Let’s begin with the market obviously affected the most by the Middle Eastern proxy war — oil.

Oil Prices

Some analysts think oil prices will rise significantly, possibly reaching $70 per barrel or higher. One of those analysts is Chris Midgley, global head of analytics for S&P Global Platts. “The events in Saudi Arabia have ratcheted up tensions in the Middle East to a new level raising concerns about supply security,” he said.

According to S&P Global Platts, Saudi Arabia should be able to maintain supply in the short term by tapping their reserves, but their analysts are looking for any signs that production will be hurt long-term. “Price could move higher if Saudi production is confirmed to be curtailed for a more substantial period which is not our current assumption,” Midgley said.

A more hopeful outlook came from White House Counselor Kellyanne Conway, who said on Fox News Sunday, “The U.S. is ready to tap its Strategic Petroleum Reserve, used only for emergencies, to stabilize supply in the oil market.”

If oil prices cannot be kept down, this will have significant impacts on the economy — in fact, some analysts warn the global economy could tip into a recession.

Stocks

Saudi Arabia’s stock market dropped 2.3% at Sunday’s open, while the country was still putting out the fires.

After the U.S. stock market closed on Monday, Barron’s reported the Dow dropped 143 points due to aftershock felt from the oil attack.

But not everyone thinks the Saudi oil incident will negatively affect the current bull market.

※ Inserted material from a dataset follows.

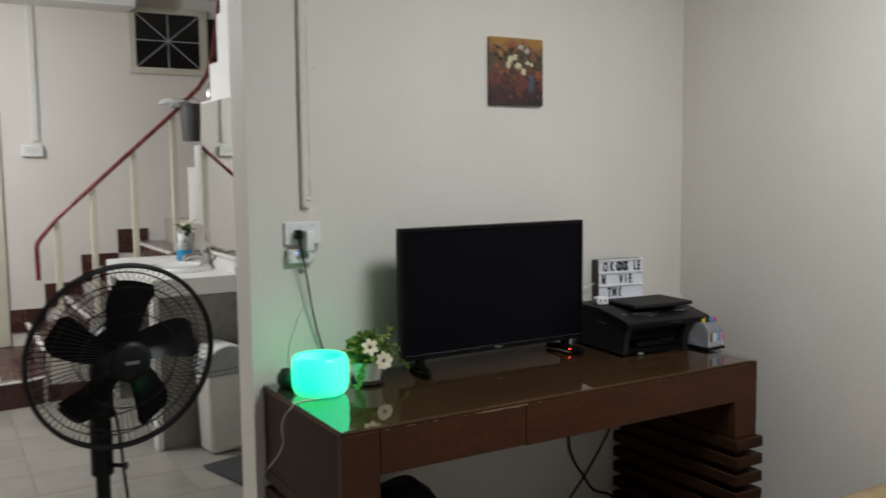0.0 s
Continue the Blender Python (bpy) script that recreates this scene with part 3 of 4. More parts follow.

Writer Mark Hulbert explains on the MarketWatch blog why he thinks stock investors have overreacted to the Saudi oil attack. The bottom line of his article?

“Don’t automatically assume that oil’s price hike spells the end of the economic expansion or the bull market. It might actually keep both the economy and the bull running strong.”

Precious Metals

Many investors have turned to safe haven investments in the wake of the oil attack.

Spot gold was up 1% at $1,503.10 per ounce on Monday after experiencing a dip of 1.2% in the previous week, as the market reflected a hope that the U.S.-China trade war might be ending soon.

Once again, gold is seen as a safe haven during a time of political and financial uncertainty, including when the dollar and stock markets suffer.

Uncertain Times Ahead

More investors could be turning to gold in the next few months as they keep an eye on the price of oil. If the resulting oil price hike continues on for more than a few months — the global economy could be deeply damaged.

When an oil price spike is caused by a shock to supply, it effectively acts as a tax on consumers of oil, hurting the GDP of countries that are net oil importers.

Economist Holger Schmieding of Germany pointed out an increase of 10 euro per barrel generally adds 0.3% to eurozone consumer price inflation in two months, and this affects consumers’ disposable income.

“For countries that are hovering on the brink of recession already, this could make the difference between stagnation or a mild contraction,” he said, pointing to Germany and Italy.